▸ **WHAT IS BEING ASKED**: All lines below must be repeated exactly, with the pictures omitted.

::: PROVIDED DATA

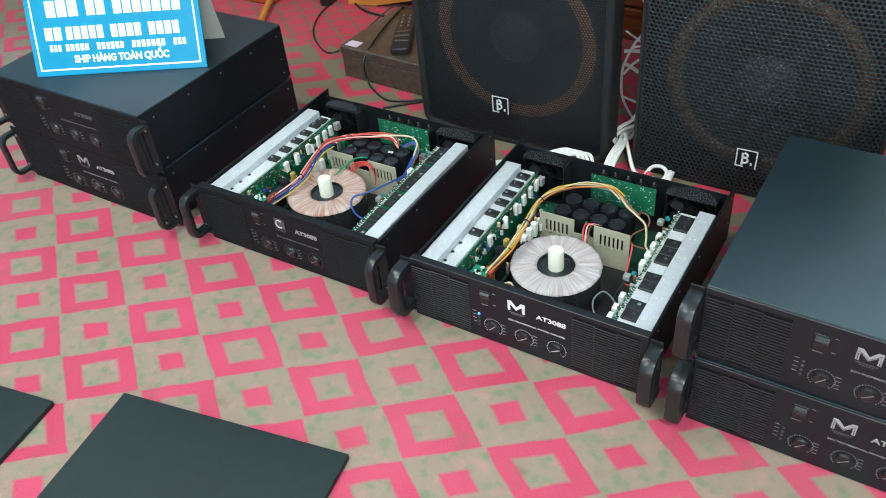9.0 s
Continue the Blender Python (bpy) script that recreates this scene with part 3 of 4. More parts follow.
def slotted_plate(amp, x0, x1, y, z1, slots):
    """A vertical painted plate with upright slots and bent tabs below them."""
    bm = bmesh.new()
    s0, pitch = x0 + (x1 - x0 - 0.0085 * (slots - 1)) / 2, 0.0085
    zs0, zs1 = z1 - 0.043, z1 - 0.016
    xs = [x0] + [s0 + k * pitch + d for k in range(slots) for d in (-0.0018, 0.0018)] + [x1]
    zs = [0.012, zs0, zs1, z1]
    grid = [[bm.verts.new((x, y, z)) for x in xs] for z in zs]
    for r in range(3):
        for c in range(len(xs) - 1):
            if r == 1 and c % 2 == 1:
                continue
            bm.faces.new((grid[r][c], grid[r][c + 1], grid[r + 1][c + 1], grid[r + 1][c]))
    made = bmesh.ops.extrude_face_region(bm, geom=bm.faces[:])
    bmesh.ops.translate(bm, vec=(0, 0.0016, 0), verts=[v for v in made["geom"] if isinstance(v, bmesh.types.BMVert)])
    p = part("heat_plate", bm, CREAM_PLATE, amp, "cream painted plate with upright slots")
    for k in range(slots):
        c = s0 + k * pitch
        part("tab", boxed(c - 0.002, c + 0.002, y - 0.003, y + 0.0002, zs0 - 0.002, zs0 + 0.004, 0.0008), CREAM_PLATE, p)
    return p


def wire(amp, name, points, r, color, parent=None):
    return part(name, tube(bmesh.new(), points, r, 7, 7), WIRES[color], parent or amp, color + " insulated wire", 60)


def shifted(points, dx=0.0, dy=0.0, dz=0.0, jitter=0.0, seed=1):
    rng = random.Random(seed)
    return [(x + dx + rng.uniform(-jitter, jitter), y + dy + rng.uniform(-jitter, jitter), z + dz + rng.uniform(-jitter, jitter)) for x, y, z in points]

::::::

▸ **FINAL RESULT**:
9.0 s
Continue the Blender Python (bpy) script that recreates this scene with part 3 of 4. More parts follow.
def slotted_plate(amp, x0, x1, y, z1, slots):
    """A vertical painted plate with upright slots and bent tabs below them."""
    bm = bmesh.new()
    s0, pitch = x0 + (x1 - x0 - 0.0085 * (slots - 1)) / 2, 0.0085
    zs0, zs1 = z1 - 0.043, z1 - 0.016
    xs = [x0] + [s0 + k * pitch + d for k in range(slots) for d in (-0.0018, 0.0018)] + [x1]
    zs = [0.012, zs0, zs1, z1]
    grid = [[bm.verts.new((x, y, z)) for x in xs] for z in zs]
    for r in range(3):
        for c in range(len(xs) - 1):
            if r == 1 and c % 2 == 1:
                continue
            bm.faces.new((grid[r][c], grid[r][c + 1], grid[r + 1][c + 1], grid[r + 1][c]))
    made = bmesh.ops.extrude_face_region(bm, geom=bm.faces[:])
    bmesh.ops.translate(bm, vec=(0, 0.0016, 0), verts=[v for v in made["geom"] if isinstance(v, bmesh.types.BMVert)])
    p = part("heat_plate", bm, CREAM_PLATE, amp, "cream painted plate with upright slots")
    for k in range(slots):
        c = s0 + k * pitch
        part("tab", boxed(c - 0.002, c + 0.002, y - 0.003, y + 0.0002, zs0 - 0.002, zs0 + 0.004, 0.0008), CREAM_PLATE, p)
    return p


def wire(amp, name, points, r, color, parent=None):
    return part(name, tube(bmesh.new(), points, r, 7, 7), WIRES[color], parent or amp, color + " insulated wire", 60)


def shifted(points, dx=0.0, dy=0.0, dz=0.0, jitter=0.0, seed=1):
    rng = random.Random(seed)
    return [(x + dx + rng.uniform(-jitter, jitter), y + dy + rng.uniform(-jitter, jitter), z + dz + rng.uniform(-jitter, jitter)) for x, y, z in points]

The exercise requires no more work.